CREATE TABLE {ctx.target_table} AS
SELECT *
FROM {ctx.source_table}
WHERE {where}
""")
cur.execute(f"SELECT COUNT(*) FROM {ctx.target_table}")
count = cur.fetchone()[0]
emit_metric("rows_processed", count)
emit_lineage(
source=ctx.source_table,
target=ctx.target_table,
operation="copy",
)
FrankResult.success(output_row_count=count).write_to_stdout()
if __name__ == "__main__":
main()Connection environment variables:
| Variable | Default |
|---|---|
TRINO_HOST | localhost |
TRINO_PORT | 8080 |
TRINO_USER | frank-transform |
TRINO_CATALOG | iceberg |
TRINO_SCHEMA | unset |
TRINO_PASSWORD | unset |
FrankContext
Important properties:
| Property | Meaning |
|---|---|
artifact_id | Transform artifact UUID. |
run_id | Transform run UUID. |
tenant_id | Tenant UUID. |
source_table | Primary input table. |
source_tables | All input tables. |
target_table | Output table. |
params | Pattern or transform parameters. |
cursors | Input and cutoff cursor state. |
raw_config | Full runtime config. |
Useful methods:
ctx.get_param("key", default=None)
ctx.require_param("key")
ctx.get_trino_connection()
ctx.get_input_cursor(table)
ctx.get_cutoff_cursor(table)
ctx.build_incremental_filter(table)FrankResult
Use factory helpers:
FrankResult.success(output_row_count=100, input_row_count=120)
FrankResult.failure("Invalid source data", {"column": "id"})
FrankResult.partial(output_row_count=80, error_message="20 rows skipped")Add metrics and data quality:
from frank_sdk import FrankResult, DataQualityResult
result = FrankResult.success(output_row_count=100)
result.add_metric("duplicates_removed", 5)

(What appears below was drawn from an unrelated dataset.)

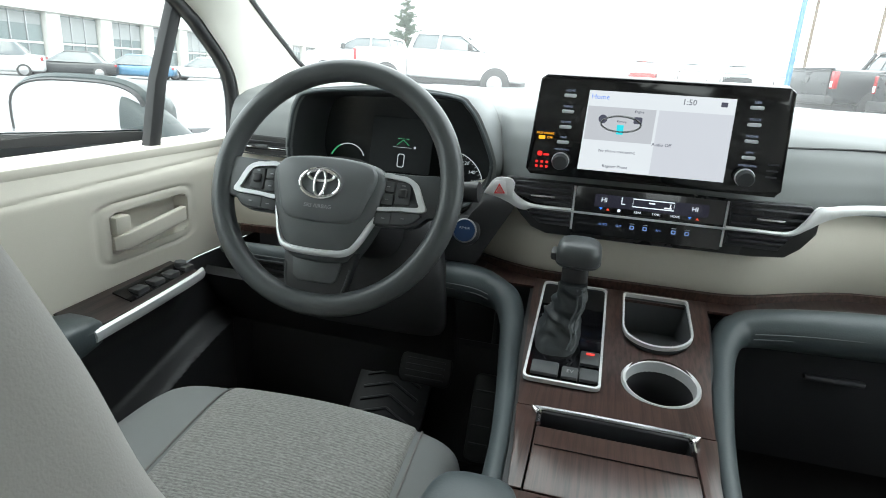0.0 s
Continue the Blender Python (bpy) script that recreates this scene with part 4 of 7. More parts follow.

result.add_data_quality_result(
DataQualityResult(
rule_name="non_null_id",
passed=True,
total_rows=100,
failed_rows=0,
)
)
result.write_to_stdout()Output fields:
| Field | Meaning |
|---|---|
status | success, failure, or partial. |
output_row_count | Rows written. |
input_row_count | Rows read. |
rows_affected | Rows changed by update/delete style operations. |
metrics | Custom JSON-serializable metrics. |
data_quality | Data quality check results. |
error_message | Human-readable error. |
error_details | Structured error context. |
output_snapshot_id | Iceberg snapshot ID. |
Structured logging, metrics, and lineage
from frank_sdk import emit_log, emit_warning, emit_metric, emit_progress, emit_lineage
emit_log("Starting transform", context={"table": "orders"})
emit_metric("rows_processed", 1000, tags={"stage": "clean"})
emit_progress(current=5, total=10, message="Processed batch 5")
emit_warning("Skipped rows with invalid dates", {"count": 3})
emit_lineage(
source=["iceberg.bronze.orders", "iceberg.bronze.customers"],
target="iceberg.gold.customer_orders",
operation="join",
columns={"customer_id": ["orders.customer_id", "customers.id"]},
)Emitters write structured records to stderr for platform capture while keeping stdout reserved for the final FrankResult.
Local testing
Pair the SDK with the Python pattern CLI:
frank init my-pattern --template python
cd patterns/my-pattern
frank validate .
frank test . --config tests/sample_config.json --env-file .env.testUse test fixtures in tests/sample_config.json to create Trino tables, run assertions, and clean up after the transform.